How Does Dragon Sword Outlander Affect The Protagonist'S Fate?

2025-10-14 06:29:13 179

4 Answers

Sawyer
Sawyer
2025-10-15 07:51:51
Picking up 'Dragon Sword Outlander' felt like grabbing a ticket to a train that doesn’t stop for comfort—fast, exciting, a little terrifying. The sword itself isn’t just a power-up; it’s a narrative engine. Early on, it forces the protagonist out of easy moral standpoints: allies warm to them, enemies covet or fear them, and everyday choices suddenly have consequences that echo. The blade changes how people see the hero and how the hero sees themselves, which steers the plot more than any prophecy ever could.

Mechanically, the sword escalates stakes. Battles become less about survival and more about what the protagonist is willing to sacrifice to win. That tension reshapes relationships: a companion who once trusted them begins to worry, a rival shows begrudging respect, and the protagonist’s inner monologue tightens into something sharper. The sword makes the protagonist confront legacy, guilt, and ambition all at once.

By the time the climax rolls around, destiny isn’t handed down; it’s wrestled into place. The sword can grant victory, but only by robbing certain parts of the protagonist’s old life. I loved how bittersweet that felt—victory with cost, growth with loss—and it stuck with me long after the final page.
David
David
2025-10-17 01:30:58
An elegant cruelty of 'Dragon Sword Outlander' is how the blade codifies fate while still leaving room for free will. The sword behaves like an heirloom and a mirror: it reflects latent qualities of its wielder while amplifying consequences. That means the protagonist’s path curves not because of some external script but because the weapon reveals what’s already inside—leadership, rage, compassion—and pressures those traits into action. Relationships fray as the protagonist’s decisions, now hefted by the sword’s weight, generate ripple effects: towns that once welcomed them become suspicious, mentors who advised caution are forced into exile, and enemies recalibrate into either tragic foils or tragic sacrifices.

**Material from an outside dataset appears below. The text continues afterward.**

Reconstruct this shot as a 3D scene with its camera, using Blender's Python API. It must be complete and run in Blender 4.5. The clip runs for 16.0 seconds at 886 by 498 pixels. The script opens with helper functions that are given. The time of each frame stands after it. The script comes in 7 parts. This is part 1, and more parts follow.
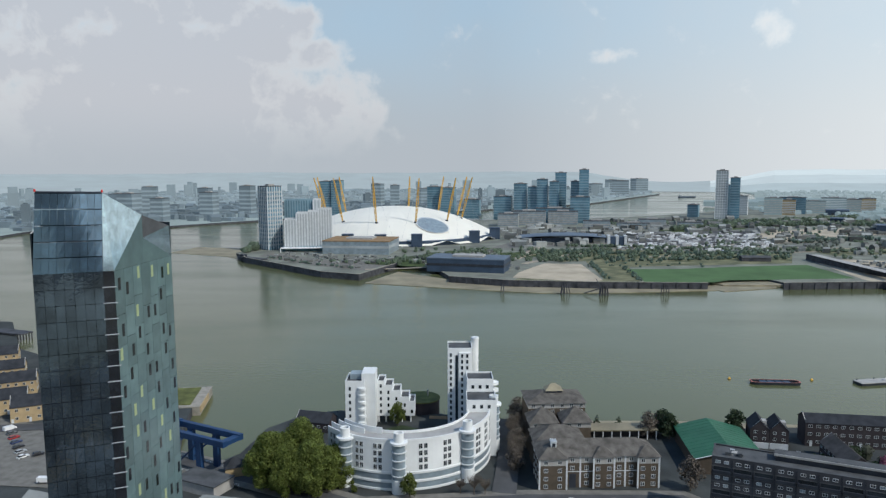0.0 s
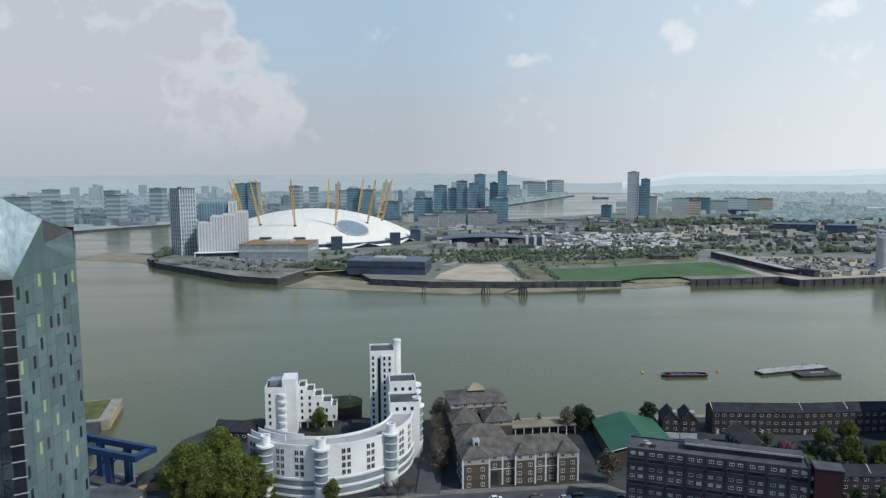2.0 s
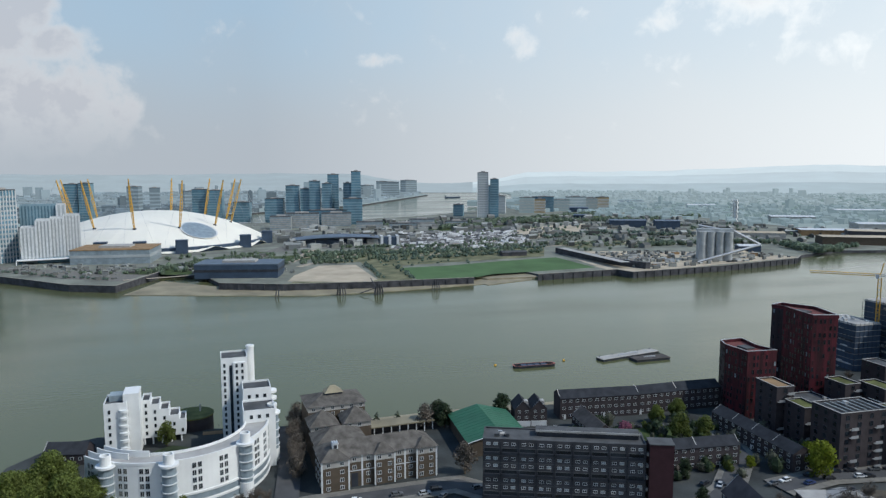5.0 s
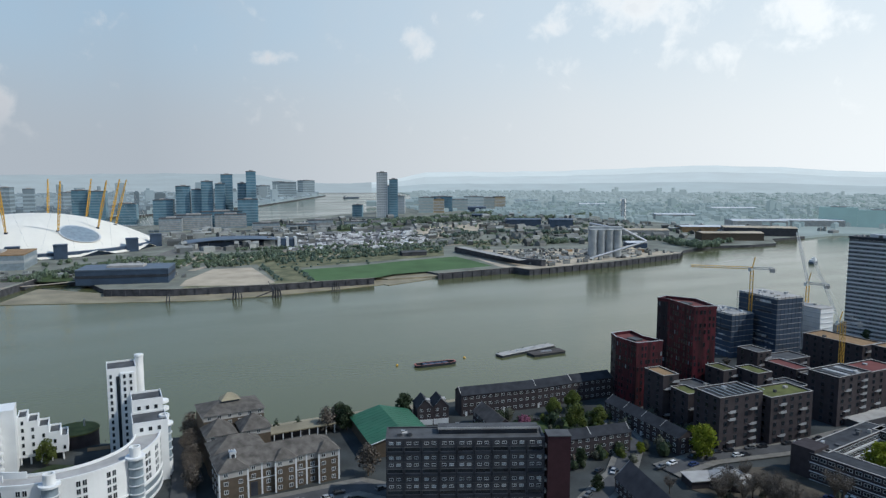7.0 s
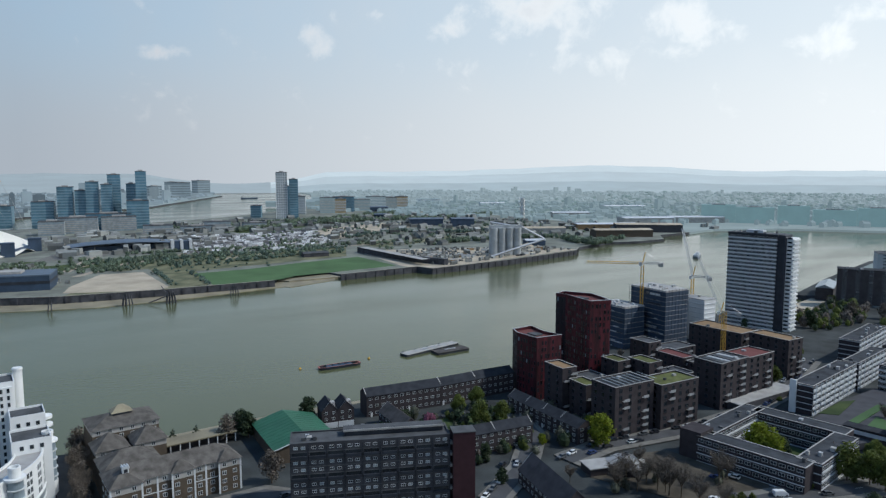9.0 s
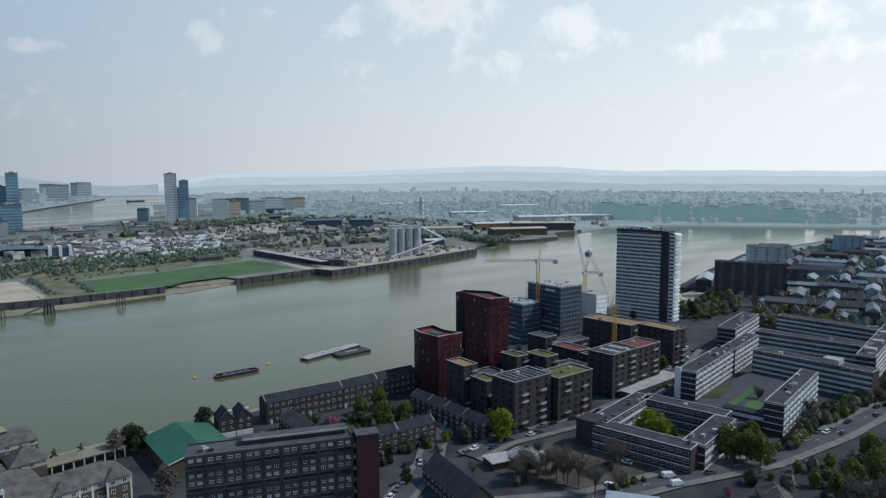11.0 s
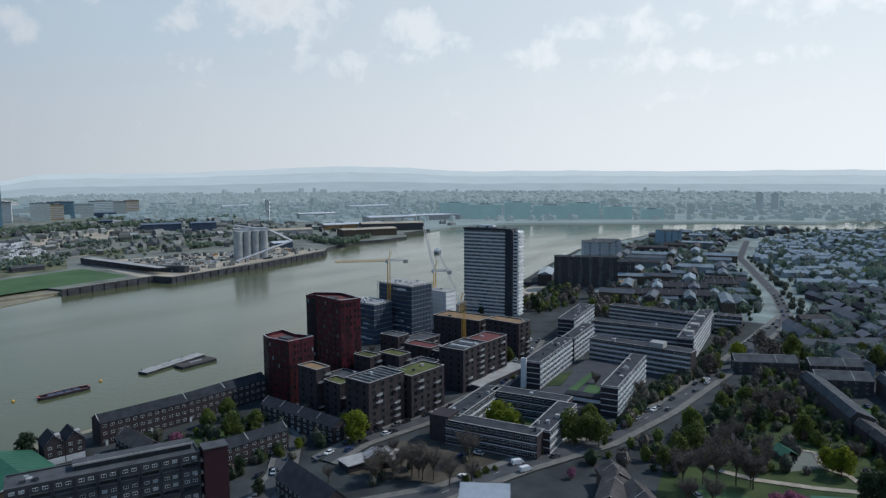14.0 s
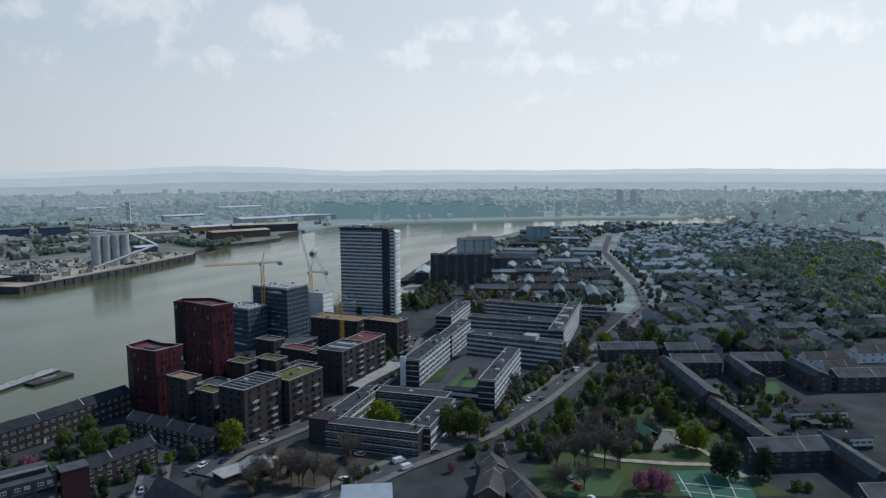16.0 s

Narratively, the sword compresses growth into dramatic beats. It creates scenes where small choices—spare a foe, accept a bargain, refuse glory—suddenly determine entire communal futures. I appreciated that the author didn’t use it as a magic fix; instead, the sword is a catalyst that demands moral accounting, and watching the protagonist balance consequence with conscience felt richly human to me.
Olivia
Olivia
2025-10-18 02:55:50
On a deeper level, the role of the blade in 'Dragon Sword Outlander' reads like a study in responsibility. The sword itself is a narrative fulcrum that tips potential futures into sharper forms: one path leads to community salvation built on sacrifice, another to hollow victory and personal ruin. It’s not merely a prop; it’s a moral test that externalizes internal conflict. The protagonist’s fate shifts as their decisions accumulate—small compromises, brutal necessities, and moments of compassion all stack until the final balance is revealed.

I also noticed how the sword ties together themes of exile and belonging. As an 'outlander,' the protagonist is already othered, and the sword amplifies that otherness into a destiny they must either accept or defy. Watching them choose was both painful and exhilarating, and I found the ambiguity of the ending particularly satisfying.
Wyatt
Wyatt
2025-10-18 12:50:45
Imagine the protagonist standing alone beneath a rain-dark sky, the sword humming like it has its own heartbeat. That visceral image is central to how 'Dragon Sword Outlander' affects fate: the blade operates both as a literal game-changer in combat and as a storytelling accelerant. Combat sequences become tests of identity—does the wielder become a butcher, a savior, or something in between? Enemies react differently, politics shift, and the protagonist is thrust into roles they never auditioned for.

On a character level, the sword isolates. People either flock to power or recoil from it, leaving the protagonist with fewer, more intense relationships. There’s a sequence where a mentor refuses to touch the blade; that moment crystallizes the idea that fate isn’t inevitable—people still make choices about how to engage. The sword pushes the protagonist toward an ending that feels earned: they either master the sword’s influence and redefine their destiny, or they let it dictate their downfall. I loved the tension between temptation and restraint, and it kept me invested page after page.